**What the exercise asks:** Exclude the pictures; give every entry again exactly as written.

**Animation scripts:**
• • • •

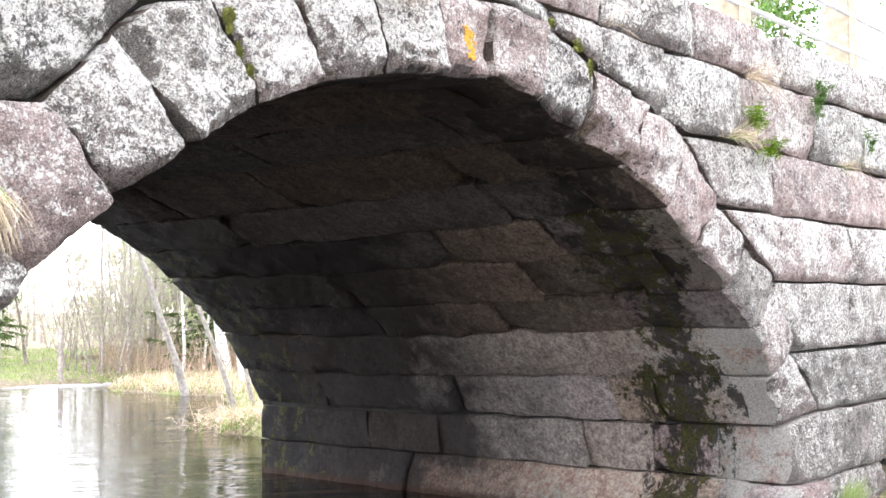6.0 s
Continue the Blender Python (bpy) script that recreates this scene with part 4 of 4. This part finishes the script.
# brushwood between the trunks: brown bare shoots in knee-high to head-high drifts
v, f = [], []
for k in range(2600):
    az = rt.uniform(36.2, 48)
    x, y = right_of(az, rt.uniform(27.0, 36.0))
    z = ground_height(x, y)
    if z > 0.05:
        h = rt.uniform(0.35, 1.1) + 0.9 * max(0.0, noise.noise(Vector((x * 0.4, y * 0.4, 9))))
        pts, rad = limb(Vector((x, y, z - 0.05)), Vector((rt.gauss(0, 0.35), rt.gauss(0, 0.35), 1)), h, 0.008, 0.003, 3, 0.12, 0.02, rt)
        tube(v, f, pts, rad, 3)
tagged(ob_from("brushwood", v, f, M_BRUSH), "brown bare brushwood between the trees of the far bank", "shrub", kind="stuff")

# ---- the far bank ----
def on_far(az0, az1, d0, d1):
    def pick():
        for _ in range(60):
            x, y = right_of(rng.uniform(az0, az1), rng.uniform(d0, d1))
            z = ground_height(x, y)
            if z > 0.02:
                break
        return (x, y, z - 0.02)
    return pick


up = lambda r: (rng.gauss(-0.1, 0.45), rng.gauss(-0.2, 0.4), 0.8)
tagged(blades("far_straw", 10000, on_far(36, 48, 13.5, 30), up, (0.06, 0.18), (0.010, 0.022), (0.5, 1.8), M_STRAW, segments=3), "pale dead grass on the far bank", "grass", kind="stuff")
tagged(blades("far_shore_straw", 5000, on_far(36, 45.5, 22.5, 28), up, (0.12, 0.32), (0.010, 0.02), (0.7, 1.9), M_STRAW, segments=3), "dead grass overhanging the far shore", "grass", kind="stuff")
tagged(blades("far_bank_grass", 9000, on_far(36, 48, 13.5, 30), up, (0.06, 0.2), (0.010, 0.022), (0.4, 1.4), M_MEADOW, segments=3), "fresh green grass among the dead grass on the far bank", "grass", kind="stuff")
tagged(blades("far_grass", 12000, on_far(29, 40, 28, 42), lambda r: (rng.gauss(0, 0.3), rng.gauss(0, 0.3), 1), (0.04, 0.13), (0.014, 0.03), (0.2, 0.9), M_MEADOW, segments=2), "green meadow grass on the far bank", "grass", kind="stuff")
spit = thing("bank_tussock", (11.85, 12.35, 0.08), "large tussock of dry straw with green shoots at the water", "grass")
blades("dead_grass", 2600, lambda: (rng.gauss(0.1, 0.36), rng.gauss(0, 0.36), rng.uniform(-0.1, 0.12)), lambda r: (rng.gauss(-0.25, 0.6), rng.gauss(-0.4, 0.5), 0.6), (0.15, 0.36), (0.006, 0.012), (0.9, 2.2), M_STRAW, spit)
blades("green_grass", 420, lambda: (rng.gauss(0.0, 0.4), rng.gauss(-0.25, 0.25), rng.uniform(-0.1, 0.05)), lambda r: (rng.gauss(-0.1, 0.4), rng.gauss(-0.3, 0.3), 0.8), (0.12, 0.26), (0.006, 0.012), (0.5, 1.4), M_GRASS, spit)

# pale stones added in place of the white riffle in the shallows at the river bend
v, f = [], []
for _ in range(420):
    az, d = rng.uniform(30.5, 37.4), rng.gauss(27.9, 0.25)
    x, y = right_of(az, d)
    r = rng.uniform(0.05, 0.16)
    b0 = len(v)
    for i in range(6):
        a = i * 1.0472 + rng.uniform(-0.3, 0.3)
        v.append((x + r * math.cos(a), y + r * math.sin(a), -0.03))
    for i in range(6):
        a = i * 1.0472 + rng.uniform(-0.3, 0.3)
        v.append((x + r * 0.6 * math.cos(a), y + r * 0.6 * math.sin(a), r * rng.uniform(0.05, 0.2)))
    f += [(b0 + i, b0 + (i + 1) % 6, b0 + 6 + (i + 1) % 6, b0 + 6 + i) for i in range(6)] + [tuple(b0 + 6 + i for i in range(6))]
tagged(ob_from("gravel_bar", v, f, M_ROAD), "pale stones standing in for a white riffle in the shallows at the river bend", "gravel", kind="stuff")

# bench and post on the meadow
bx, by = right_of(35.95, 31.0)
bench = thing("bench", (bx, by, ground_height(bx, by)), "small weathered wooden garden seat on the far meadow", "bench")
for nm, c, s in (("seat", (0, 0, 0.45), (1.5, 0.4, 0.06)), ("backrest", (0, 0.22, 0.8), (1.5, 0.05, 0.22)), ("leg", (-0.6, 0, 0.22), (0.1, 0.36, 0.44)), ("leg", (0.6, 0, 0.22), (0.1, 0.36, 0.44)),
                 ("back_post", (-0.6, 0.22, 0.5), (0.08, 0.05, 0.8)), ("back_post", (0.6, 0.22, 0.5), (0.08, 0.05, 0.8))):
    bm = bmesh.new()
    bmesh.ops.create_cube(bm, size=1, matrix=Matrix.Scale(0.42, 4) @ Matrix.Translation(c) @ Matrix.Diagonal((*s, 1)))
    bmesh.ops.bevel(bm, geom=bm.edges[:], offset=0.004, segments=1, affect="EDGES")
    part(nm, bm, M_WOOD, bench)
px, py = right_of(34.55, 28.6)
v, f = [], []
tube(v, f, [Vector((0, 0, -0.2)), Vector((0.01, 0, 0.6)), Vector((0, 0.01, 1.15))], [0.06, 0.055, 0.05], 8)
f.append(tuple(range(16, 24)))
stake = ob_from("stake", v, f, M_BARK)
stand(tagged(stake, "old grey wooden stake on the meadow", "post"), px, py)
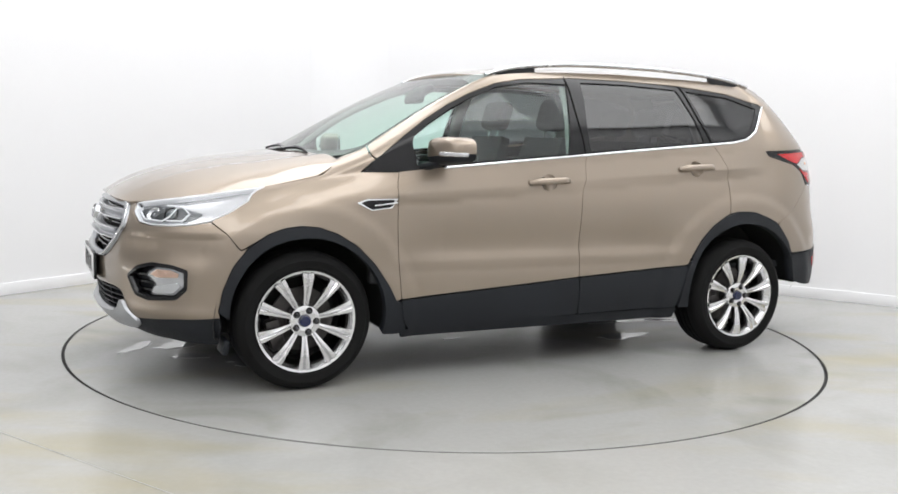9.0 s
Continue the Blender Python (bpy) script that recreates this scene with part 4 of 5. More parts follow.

• • • •

**Exercise response:**
6.0 s
Continue the Blender Python (bpy) script that recreates this scene with part 4 of 4. This part finishes the script.
# brushwood between the trunks: brown bare shoots in knee-high to head-high drifts
v, f = [], []
for k in range(2600):
    az = rt.uniform(36.2, 48)
    x, y = right_of(az, rt.uniform(27.0, 36.0))
    z = ground_height(x, y)
    if z > 0.05:
        h = rt.uniform(0.35, 1.1) + 0.9 * max(0.0, noise.noise(Vector((x * 0.4, y * 0.4, 9))))
        pts, rad = limb(Vector((x, y, z - 0.05)), Vector((rt.gauss(0, 0.35), rt.gauss(0, 0.35), 1)), h, 0.008, 0.003, 3, 0.12, 0.02, rt)
        tube(v, f, pts, rad, 3)
tagged(ob_from("brushwood", v, f, M_BRUSH), "brown bare brushwood between the trees of the far bank", "shrub", kind="stuff")

# ---- the far bank ----
def on_far(az0, az1, d0, d1):
    def pick():
        for _ in range(60):
            x, y = right_of(rng.uniform(az0, az1), rng.uniform(d0, d1))
            z = ground_height(x, y)
            if z > 0.02:
                break
        return (x, y, z - 0.02)
    return pick


up = lambda r: (rng.gauss(-0.1, 0.45), rng.gauss(-0.2, 0.4), 0.8)
tagged(blades("far_straw", 10000, on_far(36, 48, 13.5, 30), up, (0.06, 0.18), (0.010, 0.022), (0.5, 1.8), M_STRAW, segments=3), "pale dead grass on the far bank", "grass", kind="stuff")
tagged(blades("far_shore_straw", 5000, on_far(36, 45.5, 22.5, 28), up, (0.12, 0.32), (0.010, 0.02), (0.7, 1.9), M_STRAW, segments=3), "dead grass overhanging the far shore", "grass", kind="stuff")
tagged(blades("far_bank_grass", 9000, on_far(36, 48, 13.5, 30), up, (0.06, 0.2), (0.010, 0.022), (0.4, 1.4), M_MEADOW, segments=3), "fresh green grass among the dead grass on the far bank", "grass", kind="stuff")
tagged(blades("far_grass", 12000, on_far(29, 40, 28, 42), lambda r: (rng.gauss(0, 0.3), rng.gauss(0, 0.3), 1), (0.04, 0.13), (0.014, 0.03), (0.2, 0.9), M_MEADOW, segments=2), "green meadow grass on the far bank", "grass", kind="stuff")
spit = thing("bank_tussock", (11.85, 12.35, 0.08), "large tussock of dry straw with green shoots at the water", "grass")
blades("dead_grass", 2600, lambda: (rng.gauss(0.1, 0.36), rng.gauss(0, 0.36), rng.uniform(-0.1, 0.12)), lambda r: (rng.gauss(-0.25, 0.6), rng.gauss(-0.4, 0.5), 0.6), (0.15, 0.36), (0.006, 0.012), (0.9, 2.2), M_STRAW, spit)
blades("green_grass", 420, lambda: (rng.gauss(0.0, 0.4), rng.gauss(-0.25, 0.25), rng.uniform(-0.1, 0.05)), lambda r: (rng.gauss(-0.1, 0.4), rng.gauss(-0.3, 0.3), 0.8), (0.12, 0.26), (0.006, 0.012), (0.5, 1.4), M_GRASS, spit)

# pale stones added in place of the white riffle in the shallows at the river bend
v, f = [], []
for _ in range(420):
    az, d = rng.uniform(30.5, 37.4), rng.gauss(27.9, 0.25)
    x, y = right_of(az, d)
    r = rng.uniform(0.05, 0.16)
    b0 = len(v)
    for i in range(6):
        a = i * 1.0472 + rng.uniform(-0.3, 0.3)
        v.append((x + r * math.cos(a), y + r * math.sin(a), -0.03))
    for i in range(6):
        a = i * 1.0472 + rng.uniform(-0.3, 0.3)
        v.append((x + r * 0.6 * math.cos(a), y + r * 0.6 * math.sin(a), r * rng.uniform(0.05, 0.2)))
    f += [(b0 + i, b0 + (i + 1) % 6, b0 + 6 + (i + 1) % 6, b0 + 6 + i) for i in range(6)] + [tuple(b0 + 6 + i for i in range(6))]
tagged(ob_from("gravel_bar", v, f, M_ROAD), "pale stones standing in for a white riffle in the shallows at the river bend", "gravel", kind="stuff")

# bench and post on the meadow
bx, by = right_of(35.95, 31.0)
bench = thing("bench", (bx, by, ground_height(bx, by)), "small weathered wooden garden seat on the far meadow", "bench")
for nm, c, s in (("seat", (0, 0, 0.45), (1.5, 0.4, 0.06)), ("backrest", (0, 0.22, 0.8), (1.5, 0.05, 0.22)), ("leg", (-0.6, 0, 0.22), (0.1, 0.36, 0.44)), ("leg", (0.6, 0, 0.22), (0.1, 0.36, 0.44)),
                 ("back_post", (-0.6, 0.22, 0.5), (0.08, 0.05, 0.8)), ("back_post", (0.6, 0.22, 0.5), (0.08, 0.05, 0.8))):
    bm = bmesh.new()
    bmesh.ops.create_cube(bm, size=1, matrix=Matrix.Scale(0.42, 4) @ Matrix.Translation(c) @ Matrix.Diagonal((*s, 1)))
    bmesh.ops.bevel(bm, geom=bm.edges[:], offset=0.004, segments=1, affect="EDGES")
    part(nm, bm, M_WOOD, bench)
px, py = right_of(34.55, 28.6)
v, f = [], []
tube(v, f, [Vector((0, 0, -0.2)), Vector((0.01, 0, 0.6)), Vector((0, 0.01, 1.15))], [0.06, 0.055, 0.05], 8)
f.append(tuple(range(16, 24)))
stake = ob_from("stake", v, f, M_BARK)
stand(tagged(stake, "old grey wooden stake on the meadow", "post"), px, py)
9.0 s
Continue the Blender Python (bpy) script that recreates this scene with part 4 of 5. More parts follow.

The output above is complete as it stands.